|IoT Network Cybersecurity Assessment with the Associated Random Neural Network
|Gelenbe E, Nakip M
|Associated Random Neural Network, botnets, Cybersecurity, Internet of Things (IoT), Machine learning, MIRAI Attacks
This paper proposes a method to assess the security of an n device, or IP address, IoT network by simultaneously identifying all the compromised IoT devices and IP addresses. It uses a specific Random Neural Network (RNN) architecture composed of two mutually interconnected sub-networks that complement each other in a recurrent structure, called the Associated RNN (ARNN). For each of the n devices or IP addresses in the IoT network, two distinct neurons of the ARNN advocate opposite views: compromised or not compromised.

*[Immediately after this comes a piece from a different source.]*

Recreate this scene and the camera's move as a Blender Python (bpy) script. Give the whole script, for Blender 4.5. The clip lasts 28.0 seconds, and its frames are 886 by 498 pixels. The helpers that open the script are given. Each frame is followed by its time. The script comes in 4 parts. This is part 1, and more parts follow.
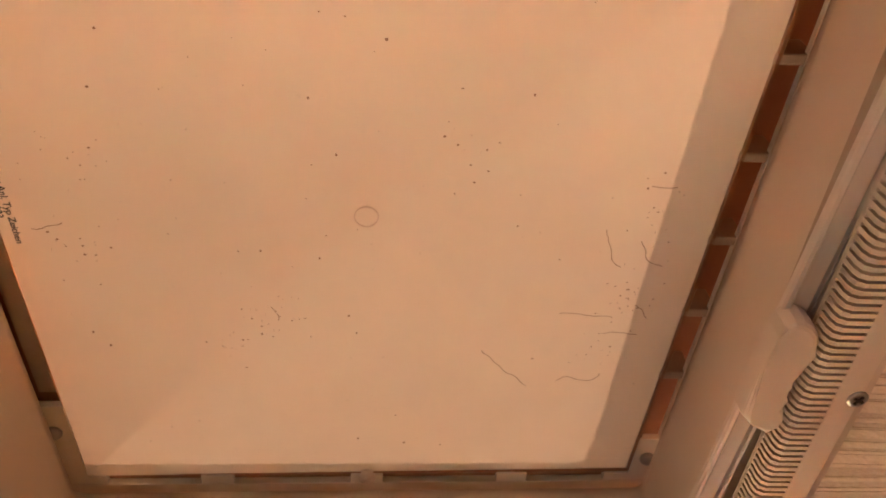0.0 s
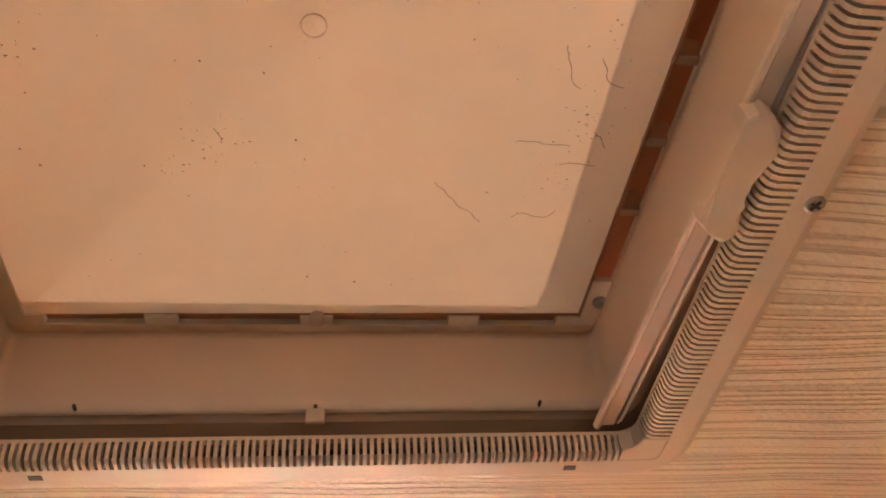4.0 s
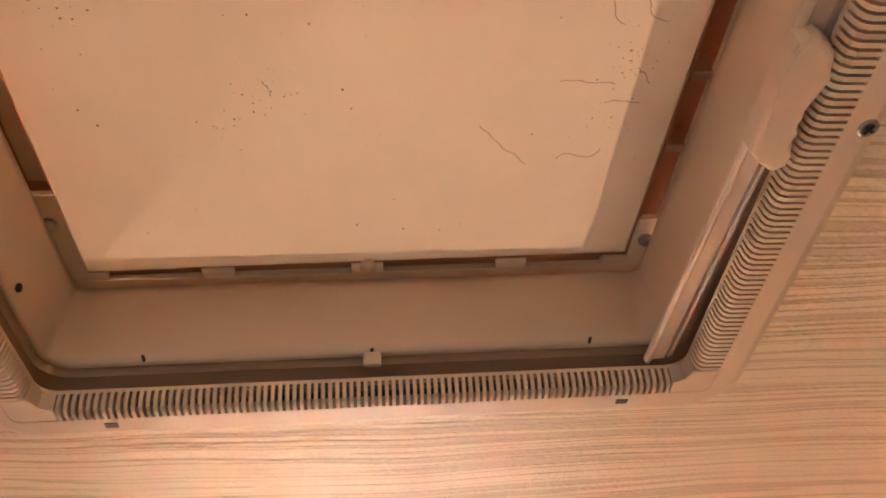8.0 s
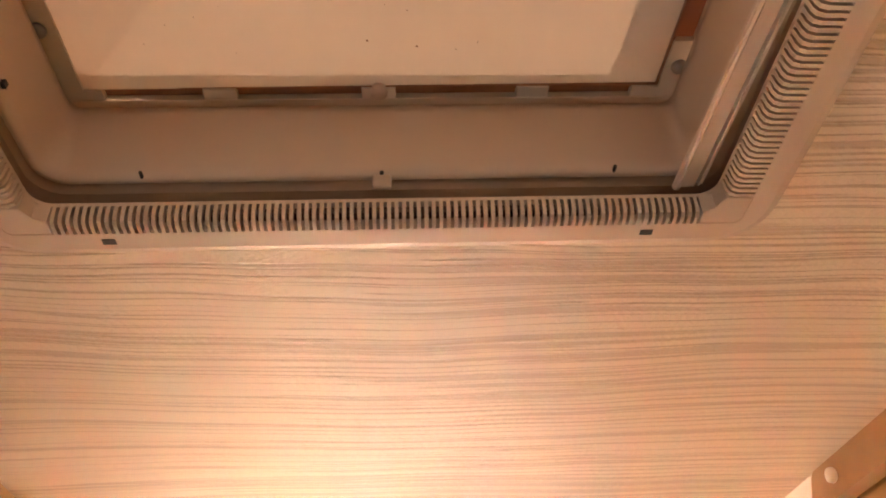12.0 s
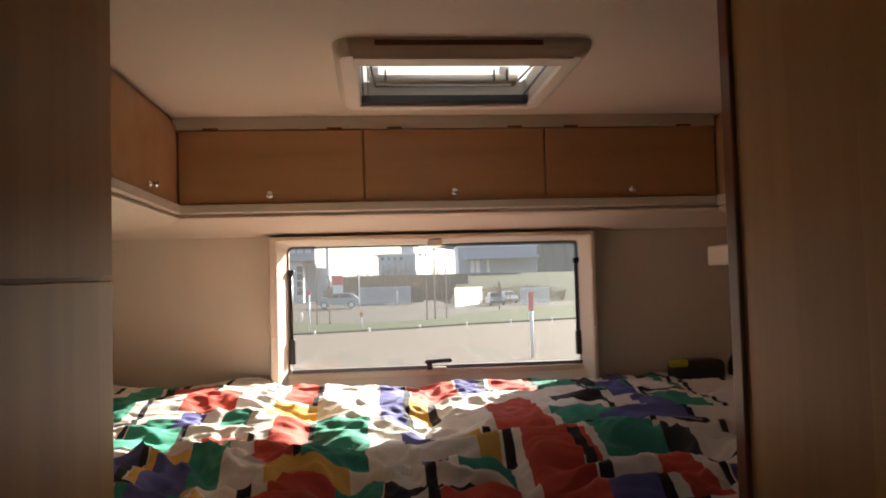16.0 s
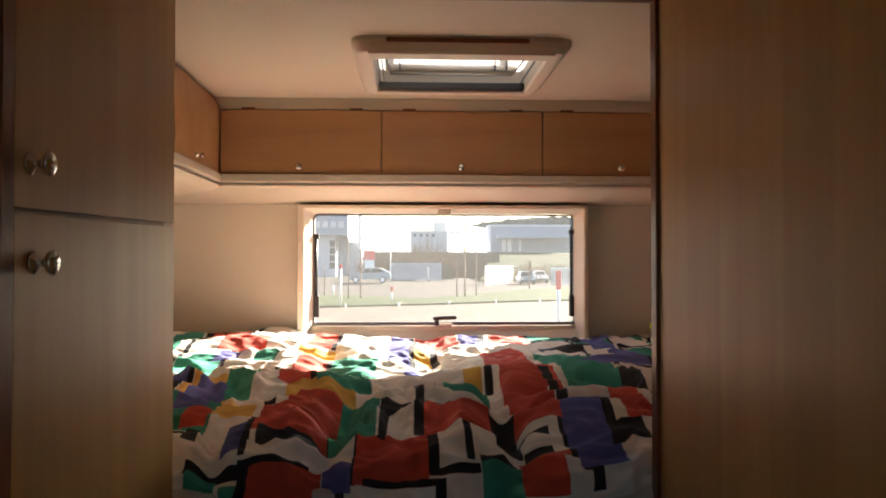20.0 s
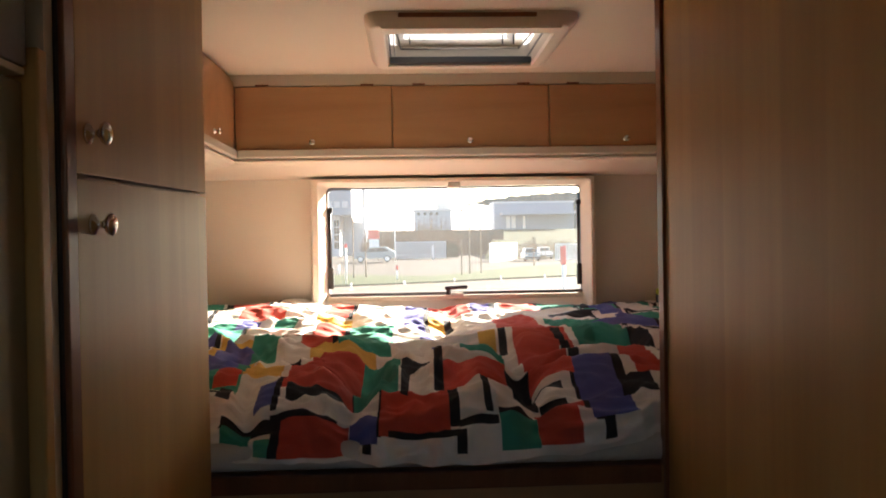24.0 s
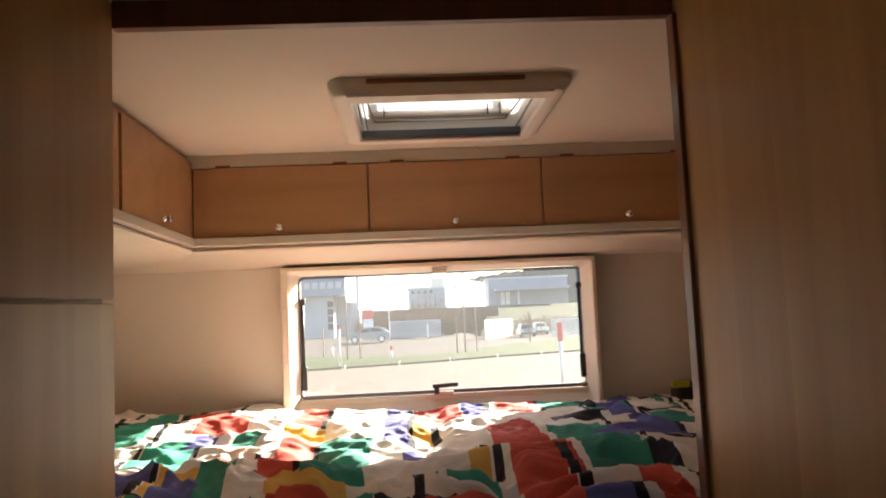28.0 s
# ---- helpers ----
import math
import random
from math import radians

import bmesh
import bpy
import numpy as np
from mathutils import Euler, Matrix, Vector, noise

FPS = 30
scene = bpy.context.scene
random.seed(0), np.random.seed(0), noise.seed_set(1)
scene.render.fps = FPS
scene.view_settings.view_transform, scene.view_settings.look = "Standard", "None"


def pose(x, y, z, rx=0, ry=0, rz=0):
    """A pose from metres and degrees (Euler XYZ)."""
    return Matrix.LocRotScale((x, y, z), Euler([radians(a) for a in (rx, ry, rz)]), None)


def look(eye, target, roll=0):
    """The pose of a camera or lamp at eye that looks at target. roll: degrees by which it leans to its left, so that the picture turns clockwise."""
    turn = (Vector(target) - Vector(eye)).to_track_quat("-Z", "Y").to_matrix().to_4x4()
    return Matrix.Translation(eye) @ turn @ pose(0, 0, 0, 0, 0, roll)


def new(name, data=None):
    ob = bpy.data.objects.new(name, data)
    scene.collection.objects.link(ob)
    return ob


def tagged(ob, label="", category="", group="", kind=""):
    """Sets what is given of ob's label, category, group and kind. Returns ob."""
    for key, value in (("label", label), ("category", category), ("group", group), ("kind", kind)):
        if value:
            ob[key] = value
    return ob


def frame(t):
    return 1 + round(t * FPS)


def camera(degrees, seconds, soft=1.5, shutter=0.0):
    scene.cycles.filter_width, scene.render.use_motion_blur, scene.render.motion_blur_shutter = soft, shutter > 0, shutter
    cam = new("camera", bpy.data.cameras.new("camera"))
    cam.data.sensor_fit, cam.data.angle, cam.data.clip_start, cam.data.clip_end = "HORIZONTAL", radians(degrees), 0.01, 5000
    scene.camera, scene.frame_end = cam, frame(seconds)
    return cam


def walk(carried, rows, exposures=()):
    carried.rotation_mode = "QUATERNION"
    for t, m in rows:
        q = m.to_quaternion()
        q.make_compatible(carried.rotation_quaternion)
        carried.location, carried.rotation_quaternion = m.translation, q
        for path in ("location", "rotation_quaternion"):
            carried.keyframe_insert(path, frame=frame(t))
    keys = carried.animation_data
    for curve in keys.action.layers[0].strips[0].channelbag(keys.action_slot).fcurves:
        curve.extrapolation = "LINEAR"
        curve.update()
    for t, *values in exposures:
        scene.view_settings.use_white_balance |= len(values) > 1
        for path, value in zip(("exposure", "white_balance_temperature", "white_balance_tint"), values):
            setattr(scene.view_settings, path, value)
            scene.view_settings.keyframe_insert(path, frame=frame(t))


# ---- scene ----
cam = camera(59.5, 28.0, soft=1.9)
PATH = [
    (0, (0.048, -1.363, 1.713), (0.228, -0.165, 3.304), -4.4),
    (0.6, (0.044, -1.383, 1.717), (0.203, -0.294, 3.387), -4.2),
    (1, (0.036, -1.36, 1.708), (0.236, -0.176, 3.308), -6.2),
    (1.5, (0.041, -1.32, 1.689), (0.221, 0.054, 3.13), -3.7),
    (2, (0.053, -1.335, 1.702), (0.231, 0.014, 3.167), -2.6),
    (2.5, (0.062, -1.358, 1.714), (0.278, -0.109, 3.261), -4.9),
    (3, (0.059, -1.358, 1.714), (0.315, -0.16, 3.295), -7.0),
    (3.5, (0.055, -1.343, 1.709), (0.346, -0.125, 3.267), -7.8),
    (4, (0.056, -1.309, 1.691), (0.351, 0.039, 3.14), -6.5),
    (4.5, (0.058, -1.297, 1.687), (0.333, 0.135, 3.056), -4.8),
    (6.5, (0.044, -1.315, 1.679), (0.282, 0.1, 3.072), -5.6),
    (7, (0.043, -1.31, 1.68), (0.276, 0.118, 3.061), -5.5),
    (7.5, (0.038, -1.306, 1.678), (0.267, 0.128, 3.054), -6.2),
    (8, (0.043, -1.309, 1.681), (0.264, 0.13, 3.052), -6.2),
    (8.5, (0.036, -1.319, 1.685), (0.263, 0.075, 3.1), -6.7),
    (9, (0.034, -1.36, 1.696), (0.227, -0.073, 3.214), -6.6),
    (9.5, (0.034, -1.366, 1.696), (0.198, -0.127, 3.258), -6.0),
    (10, (0.024, -1.352, 1.692), (0.191, -0.119, 3.258), -6.3),
    (10.5, (0.029, -1.34, 1.692), (0.187, -0.056, 3.217), -5.7),
    (11, (0.036, -1.316, 1.686), (0.196, 0.061, 3.127), -4.9),
    (11.5, (0.038, -1.28, 1.67), (0.234, 0.167, 3.037), -5.2),
    (12, (0.051, -1.244, 1.654), (0.217, 0.333, 2.873), -3.4),
    (12.3, (0.052, -1.221, 1.646), (0.227, 0.42, 2.776), -3.4),
    (12.5, (0.061, -1.204, 1.627), (0.223, 0.492, 2.675), -2.7),
    (13, (0.054, -1.192, 1.604), (0.218, 0.608, 2.461), -3.1),
    (13.5, (0.053, -1.173, 1.573), (0.201, 0.702, 2.251), -3.3),
    (15.5, (0.04, -1.138, 1.475), (0.176, 0.855, 1.572), -1.6),
    (16, (0.032, -1.139, 1.47), (0.211, 0.851, 1.562), -1.6),
    (16.5, (0.015, -1.151, 1.463), (0.238, 0.833, 1.576), -1.6),
    (17, (0.02, -1.149, 1.457), (0.269, 0.831, 1.581), -1.7),
    (17.5, (0.081, -1.126, 1.457), (0.344, 0.852, 1.584), -1.5),
    (18, (0.112, -1.139, 1.433), (0.288, 0.851, 1.537), -1.0),
    (18.5, (0.085, -1.302, 1.415), (0.238, 0.691, 1.496), -2.1),
    (19, (0.04, -1.459, 1.429), (0.185, 0.535, 1.446), -2.9),
    (19.5, (0.052, -1.484, 1.427), (0.176, 0.512, 1.407), -2.3),
    (20, (0.099, -1.483, 1.42), (0.194, 0.515, 1.456), -0.0),
    (20.5, (0.113, -1.518, 1.389), (0.179, 0.479, 1.474), 0.0),
    (21, (0.1, -1.568, 1.383), (0.158, 0.429, 1.467), -0.8),
    (21.5, (0.11, -1.584, 1.375), (0.16, 0.415, 1.395), -1.6),
    (23.5, (0.101, -1.589, 1.384), (0.135, 0.41, 1.344), -1.6),
    (24, (0.068, -1.565, 1.391), (0.152, 0.433, 1.371), -1.0),
    (24.5, (0.054, -1.502, 1.383), (0.279, 0.485, 1.369), -0.9),
    (25, (0.106, -1.384, 1.405), (0.272, 0.608, 1.438), -1.3),
    (25.5, (0.144, -1.344, 1.416), (0.271, 0.65, 1.505), -1.3),
    (26, (0.114, -1.325, 1.419), (0.32, 0.661, 1.531), -2.2),
    (26.5, (0.083, -1.309, 1.425), (0.377, 0.666, 1.532), -3.0),
    (27, (0.074, -1.299, 1.427), (0.382, 0.674, 1.543), -3.7),
    (27.5, (0.096, -1.29, 1.443), (0.364, 0.687, 1.589), -3.5),
    (28, (0.116, -1.241, 1.442), (0.221, 0.748, 1.621), -2.6),
]
EXPO = [(0.0, 6.55, 7050, 16), (1.0, 6.4, 7050, 16), (4.0, 6.5, 7000, 16), (8.0, 6.62, 6800, 15), (10.5, 6.5, 6950, 16), (11.5, 6.6, 6800, 14), (12.0, 6.5, 6850, 14), (12.5, 6.2, 7200, 15), (13.0, 5.4, 7550, 15), (13.5, 4.85, 7400, 15), (14.6, 3.2, 6600, 10), (15.5, 2.35, 6050, 7), (16.3, 2.4, 6050, 7), (17.0, 2.55, 6050, 7), (18.0, 2.7, 6100, 7), (20.0, 3.08, 6200, 7), (24.0, 3.25, 6200, 8), (26.0, 2.98, 6150, 7), (28.0, 3.08, 6150, 7)]
walk(cam, [(t, look(eye, target, roll)) for t, eye, target, roll in PATH], EXPO)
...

The fully interconnected 2 n neuron ARNN structure of paired neurons learns offline from ground truth data. Thus rather than requiring a separate attack detector at each network node, the ARNN offers a single overall attack detector that observes the incoming traffic at each node, learns about the interdependencies between network nodes, and formulates a recommendation for each device or IP address in an IoT network. The ARNN weight initialization and learning algorithm are discussed, and the ARNN performance is evaluated using real attack data, and compared against several learning and testing techniques. Results are obtained both for off-line learning with ground truth data, and for on-line incremental learning using a simplified average metric measured from incoming packet traffic. Comparisons with the best state-of-the-art techniques show that the ARNN significantly outperforms previously known approaches.